The Chicken Tractor for the "Meaties"
In the spring of 2010, I built a chicken tractor for the Cornish Rock Cross meat chickens I was going to raise. Like my coop, I used scrap lumber, except for the 6x6 post that I used for the "axle", and some of the "hardware". The "coop" part of it is roughly 3'x3' and the pen is 3'x8'. It was mainly built using 2x3s, scrap plywood and luan, plus a old cabinet door.
Here it's framed out except for the one side; the door and flooring installed;
plus the plywood for the roof and part of one side put on:
Luan on the inside of coop - lots of scrap pieces:
The outside of the coop with cabinet door installed:
Insulation & outside plywood installed,
metal roof screwed down, framing for run started, and the
outside of the coop "painted" with roof cement .

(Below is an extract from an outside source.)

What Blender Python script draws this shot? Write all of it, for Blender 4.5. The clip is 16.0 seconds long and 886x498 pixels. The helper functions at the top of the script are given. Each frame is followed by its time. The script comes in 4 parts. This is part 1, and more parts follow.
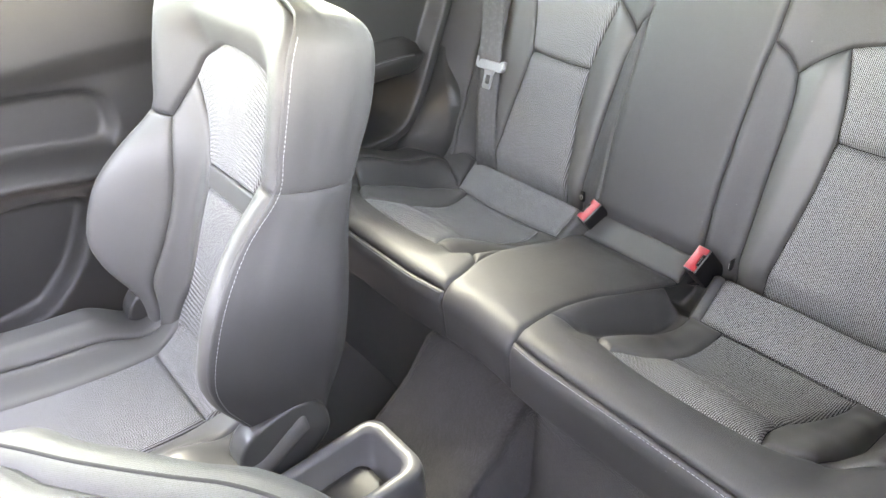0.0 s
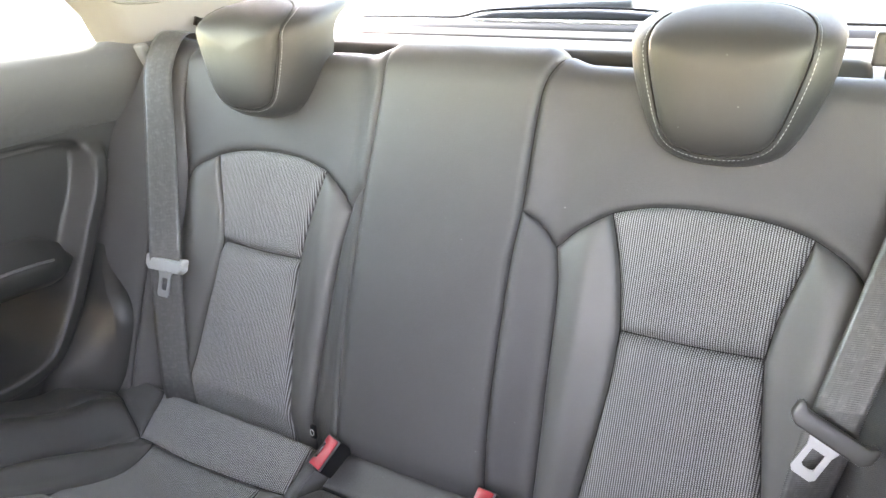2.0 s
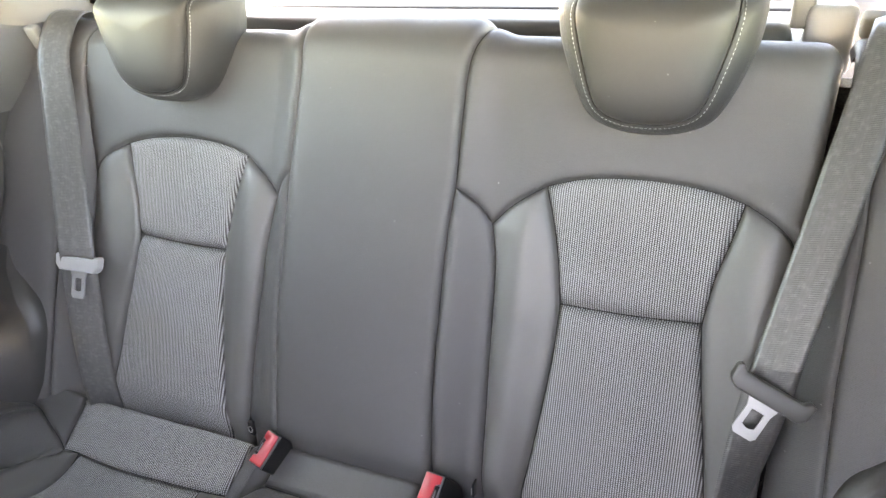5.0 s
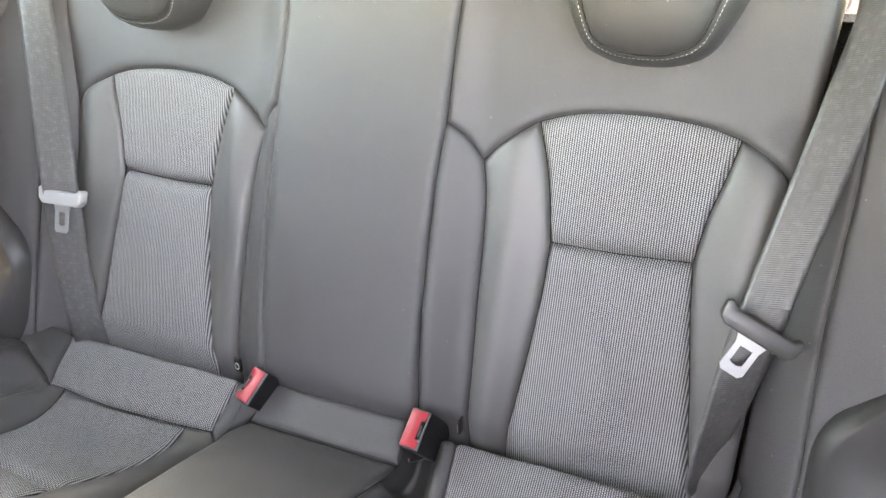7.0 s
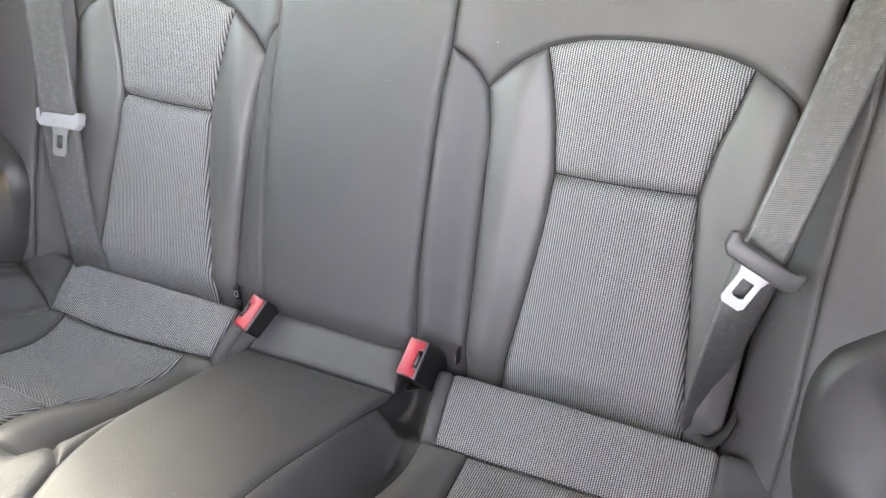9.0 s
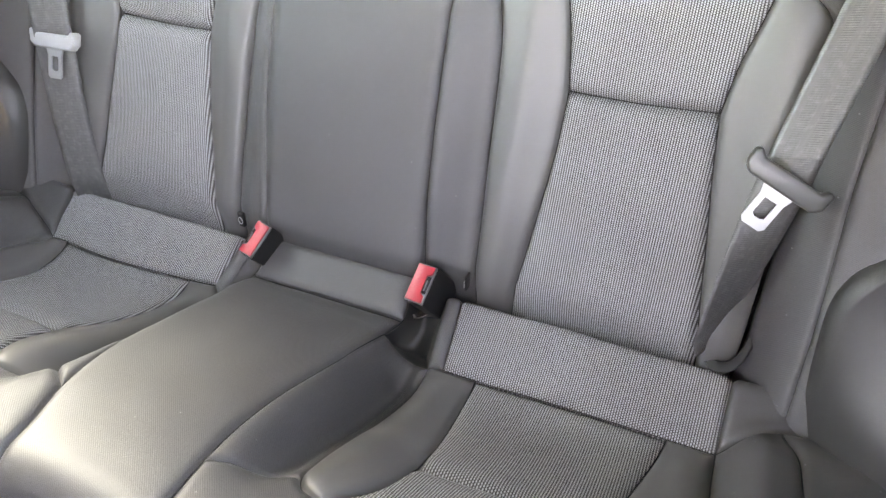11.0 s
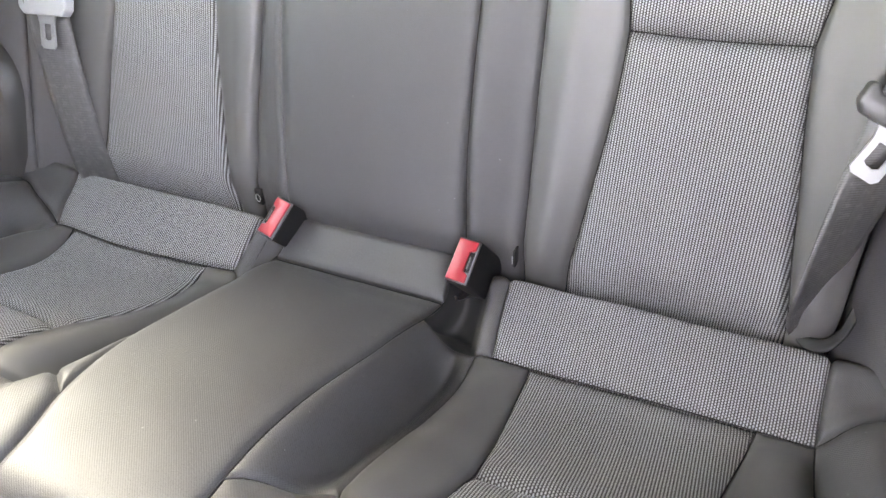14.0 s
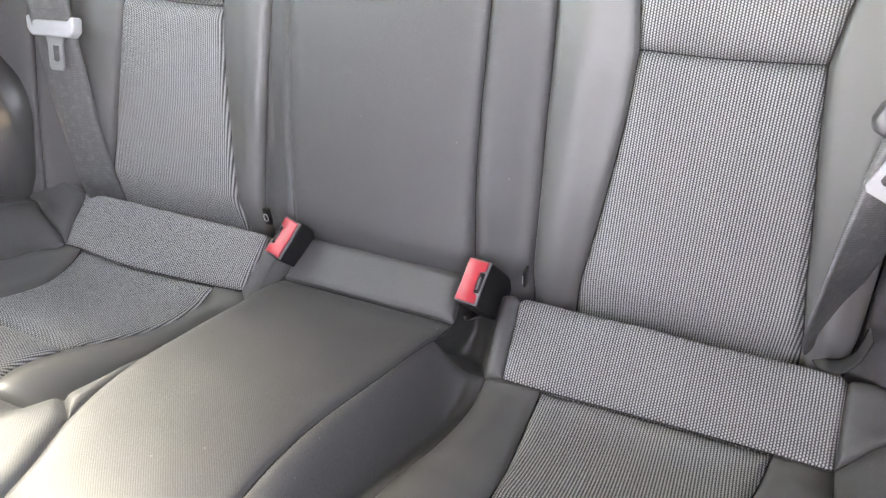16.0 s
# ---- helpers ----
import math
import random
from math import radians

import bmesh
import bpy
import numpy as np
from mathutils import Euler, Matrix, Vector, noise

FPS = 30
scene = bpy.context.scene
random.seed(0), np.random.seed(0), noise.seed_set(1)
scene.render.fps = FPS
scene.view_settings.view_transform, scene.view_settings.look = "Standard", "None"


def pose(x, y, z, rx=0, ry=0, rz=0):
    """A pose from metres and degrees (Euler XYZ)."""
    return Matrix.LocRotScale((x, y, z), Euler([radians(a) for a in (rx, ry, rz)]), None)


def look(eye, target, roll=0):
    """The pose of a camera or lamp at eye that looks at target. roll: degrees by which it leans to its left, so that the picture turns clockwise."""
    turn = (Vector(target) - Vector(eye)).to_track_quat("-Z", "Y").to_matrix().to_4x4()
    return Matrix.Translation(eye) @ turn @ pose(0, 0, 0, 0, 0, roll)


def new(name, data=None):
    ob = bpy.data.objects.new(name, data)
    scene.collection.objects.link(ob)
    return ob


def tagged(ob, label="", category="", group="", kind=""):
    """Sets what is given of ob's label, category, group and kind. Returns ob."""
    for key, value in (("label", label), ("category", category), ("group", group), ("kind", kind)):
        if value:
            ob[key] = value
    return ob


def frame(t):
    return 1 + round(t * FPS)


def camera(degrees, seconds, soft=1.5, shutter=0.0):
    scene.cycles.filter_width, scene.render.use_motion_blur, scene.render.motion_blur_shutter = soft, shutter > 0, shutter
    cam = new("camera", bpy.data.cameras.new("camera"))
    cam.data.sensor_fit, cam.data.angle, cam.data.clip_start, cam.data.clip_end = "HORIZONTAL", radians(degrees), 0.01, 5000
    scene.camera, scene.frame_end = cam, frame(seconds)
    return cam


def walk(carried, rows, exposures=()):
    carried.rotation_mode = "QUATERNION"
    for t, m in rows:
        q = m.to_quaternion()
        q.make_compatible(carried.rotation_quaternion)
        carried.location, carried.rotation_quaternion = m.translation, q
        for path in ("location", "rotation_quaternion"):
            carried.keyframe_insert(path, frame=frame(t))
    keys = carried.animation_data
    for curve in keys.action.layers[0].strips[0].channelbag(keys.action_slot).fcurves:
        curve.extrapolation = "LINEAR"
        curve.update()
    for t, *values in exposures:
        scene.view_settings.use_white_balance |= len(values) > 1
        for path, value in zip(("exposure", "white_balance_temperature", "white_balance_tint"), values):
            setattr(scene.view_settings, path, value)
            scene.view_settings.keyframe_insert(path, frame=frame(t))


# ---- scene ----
cam = camera(64.1, 16.0)
PATH = [
    (0, (0.622, -0.953, 1.153), (-0.692, 0.051, 0.029), -4.4),
    (0.5, (0.584, -0.889, 1.103), (-0.71, 0.208, 0.044), -4.5),
    (1, (0.514, -0.773, 1.05), (-0.706, 0.514, 0.125), -3.3),
    (1.5, (0.458, -0.671, 1.044), (-0.613, 0.798, 0.21), -1.7),
    (2, (0.422, -0.629, 1.058), (-0.499, 0.972, 0.291), -1.6),
    (2.5, (0.409, -0.617, 1.075), (-0.421, 1.036, 0.314), -2.5),
    (3, (0.402, -0.612, 1.077), (-0.38, 1.057, 0.301), -2.9),
    (3.5, (0.395, -0.614, 1.076), (-0.353, 1.064, 0.284), -2.7),
    (4, (0.4, -0.612, 1.073), (-0.341, 1.06, 0.265), -2.6),
    (6.5, (0.405, -0.607, 1.031), (-0.296, 1.028, 0.117), -1.5),
    (7, (0.407, -0.607, 1.026), (-0.288, 1.013, 0.082), -1.2),
    (7.5, (0.41, -0.606, 1.019), (-0.283, 0.998, 0.046), -1.0),
    (8, (0.411, -0.606, 1.013), (-0.278, 0.981, 0.009), -0.7),
    (8.5, (0.412, -0.608, 1.004), (-0.273, 0.964, -0.025), -0.4),
    (9, (0.412, -0.61, 0.997), (-0.269, 0.944, -0.062), -0.0),
    (9.5, (0.412, -0.608, 0.991), (-0.264, 0.924, -0.103), 0.2),
    (10, (0.411, -0.609, 0.981), (-0.262, 0.902, -0.143), 0.3),
    (12.5, (0.39, -0.599, 0.934), (-0.274, 0.811, -0.319), -1.8),
    (13, (0.377, -0.593, 0.92), (-0.299, 0.809, -0.335), -2.6),
    (13.5, (0.362, -0.567, 0.907), (-0.331, 0.834, -0.341), -3.4),
    (14, (0.356, -0.546, 0.902), (-0.352, 0.859, -0.334), -3.8),
    (14.5, (0.35, -0.54, 0.901), (-0.367, 0.867, -0.325), -4.0),
    (15, (0.347, -0.54, 0.901), (-0.374, 0.872, -0.318), -4.0),
    (15.5, (0.349, -0.541, 0.899), (-0.377, 0.874, -0.313), -4.2),
    (16, (0.348, -0.538, 0.906), (-0.38, 0.878, -0.304), -4.4),
]
walk(cam, [(t, look(eye, target, roll)) for t, eye, target, roll in PATH], exposures=((0, 7.0, 14500, 28), (1, 7.0, 14300, 30), (2, 6.65, 13300, 30), (4, 6.65, 13300, 30), (6.5, 6.98, 13700, 31), (10, 7.05, 13800, 31), (13, 7.18, 14200, 32), (16, 7.18, 14200, 32)))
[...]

(cheaper than paint, waterproof, helped "glue" and "seal" the scrap
plywood and black color provided extra heat for chicks in early spring;
dried to semi-hard finish
Run painted and chicken wire stapled on;
Hinged opening for "coop clean-out" access:
Up close view of wheel assembly being built by my brother;
The tires came from a metal wagon that had rusted out.
"Legs" under coop being installed (lower left corner of photo).

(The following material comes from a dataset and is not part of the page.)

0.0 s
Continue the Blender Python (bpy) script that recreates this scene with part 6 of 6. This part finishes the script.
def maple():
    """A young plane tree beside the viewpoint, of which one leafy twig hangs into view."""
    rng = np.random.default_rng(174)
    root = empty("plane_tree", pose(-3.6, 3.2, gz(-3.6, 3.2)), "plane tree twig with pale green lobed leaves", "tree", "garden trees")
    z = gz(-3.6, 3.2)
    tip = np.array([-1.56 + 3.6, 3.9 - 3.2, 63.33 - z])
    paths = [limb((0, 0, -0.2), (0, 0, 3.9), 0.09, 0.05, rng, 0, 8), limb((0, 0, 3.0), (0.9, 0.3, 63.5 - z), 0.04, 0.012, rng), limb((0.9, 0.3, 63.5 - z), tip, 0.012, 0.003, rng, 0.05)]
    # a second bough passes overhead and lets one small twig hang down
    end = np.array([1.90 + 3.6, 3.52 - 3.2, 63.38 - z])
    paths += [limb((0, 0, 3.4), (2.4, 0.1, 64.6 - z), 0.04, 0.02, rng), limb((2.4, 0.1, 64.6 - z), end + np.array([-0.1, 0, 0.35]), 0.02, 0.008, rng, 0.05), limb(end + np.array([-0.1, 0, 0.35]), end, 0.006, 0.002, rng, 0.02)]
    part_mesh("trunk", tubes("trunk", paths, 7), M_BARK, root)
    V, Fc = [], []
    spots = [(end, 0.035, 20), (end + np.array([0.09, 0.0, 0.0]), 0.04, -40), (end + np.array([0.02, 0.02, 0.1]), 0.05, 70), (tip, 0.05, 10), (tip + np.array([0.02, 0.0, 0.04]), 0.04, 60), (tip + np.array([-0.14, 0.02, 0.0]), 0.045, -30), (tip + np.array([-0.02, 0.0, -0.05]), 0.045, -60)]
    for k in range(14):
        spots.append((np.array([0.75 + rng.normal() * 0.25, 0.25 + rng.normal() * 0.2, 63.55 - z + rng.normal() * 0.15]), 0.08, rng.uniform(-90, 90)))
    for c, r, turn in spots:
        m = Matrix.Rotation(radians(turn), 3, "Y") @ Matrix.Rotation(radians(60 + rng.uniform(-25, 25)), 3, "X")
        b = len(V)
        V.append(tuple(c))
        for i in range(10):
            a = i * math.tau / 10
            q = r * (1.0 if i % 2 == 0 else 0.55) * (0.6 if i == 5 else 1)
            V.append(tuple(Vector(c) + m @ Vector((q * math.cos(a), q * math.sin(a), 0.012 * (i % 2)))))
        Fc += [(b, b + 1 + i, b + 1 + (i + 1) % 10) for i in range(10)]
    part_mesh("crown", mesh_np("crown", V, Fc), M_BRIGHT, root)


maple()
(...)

Two-week-old Cornish x chicks "testing out" the run before it's finished.
The 3-week-old Cornish moved in on April 20th!
The Finished Product
It took about 2 weeks to build,
not working every day - April 7th - 20th
Cost: about $70
The "system" for raising the coop is hard to explain, but
hopefully the pictures will help.
The handle is made out of a short piece of 1/2" threaded rod with a piece
of 5/8" garden hose slipped over top and nuts & washers to hold it in place.

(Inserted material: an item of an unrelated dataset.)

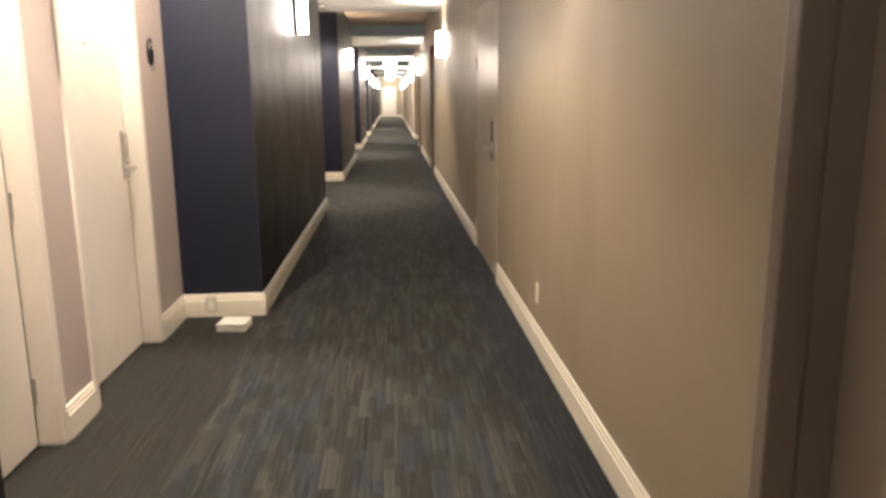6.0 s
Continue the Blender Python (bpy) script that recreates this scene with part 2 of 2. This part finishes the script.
def turned(profile, seg=24, cap=True):
    """A body turned about z from (radius, z) pairs."""
    bm = bmesh.new()
    rings = []
    for r, z in profile:
        rings.append([bm.verts.new((r * math.cos(2 * math.pi * k / seg), r * math.sin(2 * math.pi * k / seg), z)) for k in range(seg)])
    for a, b in zip(rings, rings[1:]):
        for k in range(seg):
            bm.faces.new((a[k], a[(k + 1) % seg], b[(k + 1) % seg], b[k]))
    if cap:
        bm.faces.new(rings[0][::-1])
        bm.faces.new(rings[-1])
    return bm


def rod(bm, a, b, r, seg=12):
    a, b = Vector(a), Vector(b)
    res = bmesh.ops.create_cone(bm, cap_ends=True, segments=seg, radius1=r, radius2=r, depth=(b - a).length)
    q = (b - a).to_track_quat("Z", "Y").to_matrix().to_4x4()
    bmesh.ops.transform(bm, matrix=Matrix.Translation((a + b) / 2) @ q, verts=res["verts"])
    return bm


BASE_PROFILE = [(0, 0), (0.016, 0), (0.016, 0.108), (0.0145, 0.112), (0.0115, 0.114), (0.0115, 0.128),
                (0.010, 0.132), (0.0075, 0.134), (0.0075, 0.146), (0.005, 0.152), (0.0, 0.155)]


def baseboard(points, label="cream painted baseboard with stepped moulding"):
    """Moulding along a line in plan; the room lies to the right of its direction."""
    pts = [Vector(p) for p in points]
    dirs = [(b - a).normalized() for a, b in zip(pts, pts[1:])]
    normals = [Vector((d.y, -d.x)) for d in dirs]
    bm = bmesh.new()
    rings = []
    for i, p in enumerate(pts):
        n1, n2 = normals[max(0, i - 1)], normals[min(i, len(normals) - 1)]
        n = (n1 + n2) / (1 + n1.dot(n2))
        rings.append([bm.verts.new((p.x + n.x * d, p.y + n.y * d, z)) for d, z in BASE_PROFILE])
    for a, b in zip(rings, rings[1:]):
        for k in range(len(a) - 1):
            bm.faces.new((a[k], a[k + 1], b[k + 1], b[k]))
    bm.faces.new(rings[0])
    bm.faces.new(rings[-1][::-1])
    return structure("baseboard", bm, TRIM, label, "baseboard")


# ---------------------------------------------------------------- floor and ceiling
bm = bmesh.new()
box(bm, LEFT_X, RIGHT_X + 0.4, BACK_Y - 0.3, END_Y + 0.3, -0.12, 0.0)
box(bm, RIGHT_X + 0.4, 3.4, LOBBY[0] - 0.3, LOBBY[1] + 0.3, -0.12, 0.0)
structure("floor", bm, CARPET, "dark carpet with blue, grey and tan streaks", "carpet floor")
bm = bmesh.new()
box(bm, ALCOVE_X - 0.5, LEFT_X, BACK_Y - 0.3, END_Y + 0.3, -0.12, 0.0)
structure("floor_alcoves", bm, CARPET_PLAIN, "plain dark brown-grey carpet before the room doors", "carpet floor")
bm = bmesh.new()
box(bm, ALCOVE_X - 0.6, 3.6, BACK_Y - 0.3, END_Y + 0.3, CEILING_Z, CEILING_Z + 0.15)
structure("ceiling", bm, CEILING, "beige painted raised ceiling", "ceiling")
for y0, y1 in ALCOVES:
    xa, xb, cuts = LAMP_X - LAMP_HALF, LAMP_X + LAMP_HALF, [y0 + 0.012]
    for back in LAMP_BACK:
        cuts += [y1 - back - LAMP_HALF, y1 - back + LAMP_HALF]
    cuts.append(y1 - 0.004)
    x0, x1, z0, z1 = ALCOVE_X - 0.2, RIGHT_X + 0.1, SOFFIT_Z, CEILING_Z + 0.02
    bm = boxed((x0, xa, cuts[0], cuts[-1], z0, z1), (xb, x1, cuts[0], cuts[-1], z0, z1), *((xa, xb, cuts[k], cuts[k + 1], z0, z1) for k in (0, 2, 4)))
    s = structure("ceiling_soffit", bm, SOFFIT, "white painted dropped ceiling soffit over the doors", "ceiling")
    part("fascia", boxed((ALCOVE_X - 0.2, RIGHT_X + 0.1, y0, y0 + 0.010, SOFFIT_Z - 0.002, CEILING_Z + 0.02)), FASCIA, s, "blue-grey painted fascia")

# ---------------------------------------------------------------- left side: piers and alcoves
for n, (y0, y1) in enumerate(PILLARS):
    bm = bmesh.new()
    box(bm, ALCOVE_X - 0.25, LEFT_X, y0, y1, 0, CEILING_Z + 0.03)
    for f in bm.faces:
        f.normal_update()
        f.material_index = 1 if abs(f.normal.y) > 0.5 else 0
    structure("wall_pier", bm, [CHARCOAL, NAVY], "projecting pier with charcoal wallcovering and navy ends", "wall")
for n, (y0, y1) in enumerate(ALCOVES):
    x0, x1 = ALCOVE_X - 0.25, ALCOVE_X
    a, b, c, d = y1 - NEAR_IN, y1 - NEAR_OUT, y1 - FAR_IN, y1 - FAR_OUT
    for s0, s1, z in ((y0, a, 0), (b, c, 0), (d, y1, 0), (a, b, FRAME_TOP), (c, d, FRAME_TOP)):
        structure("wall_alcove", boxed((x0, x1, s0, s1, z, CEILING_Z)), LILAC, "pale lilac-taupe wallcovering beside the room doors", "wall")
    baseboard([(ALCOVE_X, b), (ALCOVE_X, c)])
for n, (y0, y1) in enumerate(PILLARS):
    line = [(LEFT_X, y0), (LEFT_X, y1)]
    if n > 0:
        line = [(ALCOVE_X, y0 - FAR_OUT), (ALCOVE_X, y0)] + line
    if n < len(PILLARS) - 1:
        line += [(ALCOVE_X, y1), (ALCOVE_X, PILLARS[n + 1][0] - NEAR_IN)]
    baseboard(line)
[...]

Then, there's nuts and washers on either side of "2 pieces of 1/8" slotted plate (bolted together)"
that connect the handle to the 5/8" threaded rod with some more nuts and washers.
The main rod is then threaded through an angle iron strip that's bolted to a hardwood board (above).
In the middle of board, the angle iron holds in a 5/8" nut that raises and lowers the wheel assembly.
The threaded rod is secured with more nuts and washers
on the top and bottom of the axle assembly.
The axle full length 5/8" thread rod with roller bearings on the wheels.
Note: Grease is in between all the bolts of the moving parts.
All of the axle assembly should have be made of out box steel bolted or welded together, but
we built it with wood for economy, not for longevity or strength.
When I crank the handle, it will raise or lower the "tractor" by
"threading" the rod through the nut inside board that's connected to the coop.
The coop and run are connected via a couple boards bolted to the coop and run, plus some screws
that hold the run to the 6x6 post that runs the length of the "tractor".
At the end of the 6x6, a metal "hitch" made out of solid angle iron
that form a "V" with a hole drilled out where they meet for a hitch pin.
The "chicken tractor" is heavy enough that it has to be moved via a lawn tractor,
but's it's still easily moved (before the jack broke).
What I'd like to change on this chicken tractor:
1. Fix the "jack", because the boards that connect it to 6x6 are broken,
so that we have to "help" raise the tractor to prevent it from falling.
2. Make the tractor more easily moveable, since it's hard to turn and get into small spaces.
One idea I had for this was to remove the run, shorten the "axle" so that just the coop
can be moved into smaller places. But, the difficult part would be to easily and securely
connect the coop with the run, since 6x6 and hitch would be in the way.
3. Make the run larger or "expandable" by making other runs that can be connected to the
existing one. Especially if I get Freedom Rangers in 2011, since I'd want them to forage, but
they'd have to be a dog-proof fence.
4. Make a wall feeder and use water "nipples" for the tractor, since the feeder and
waterer took up half the space in the coop. Plus, the water spilled on the floor frequently and
made a mess of the bedding.
5. The floor also needs to redone, since I didn't use proper support or plywood under
the current thin linolium.
6. Paint the inside walls, since I never had time for that before the meaties moved in.
By 9 1/2 weeks old, the meaties moved to the hen's fenced-in yard under the shade trees.
They continued to sleep in the coop and run (covered with a tarp), but the last week
or so, they discovered that under the new coop was a good place to sleep. It was enough of
a job to pick up and carry 8-10 lb chickens (making at least 10 trips) to put them to bed,
but to have to retrieve them from the small space under the coop was too much.
Thankfully, no predators discovered them, but I will have to do something about
that when future "meaties" out-grow their small 3x3 "coop".
While this chicken tractor was a great start and served its purpose, it definately needs
some improving upon. But, thanks to other BYC'ers, there's plenty of ideas to draw from.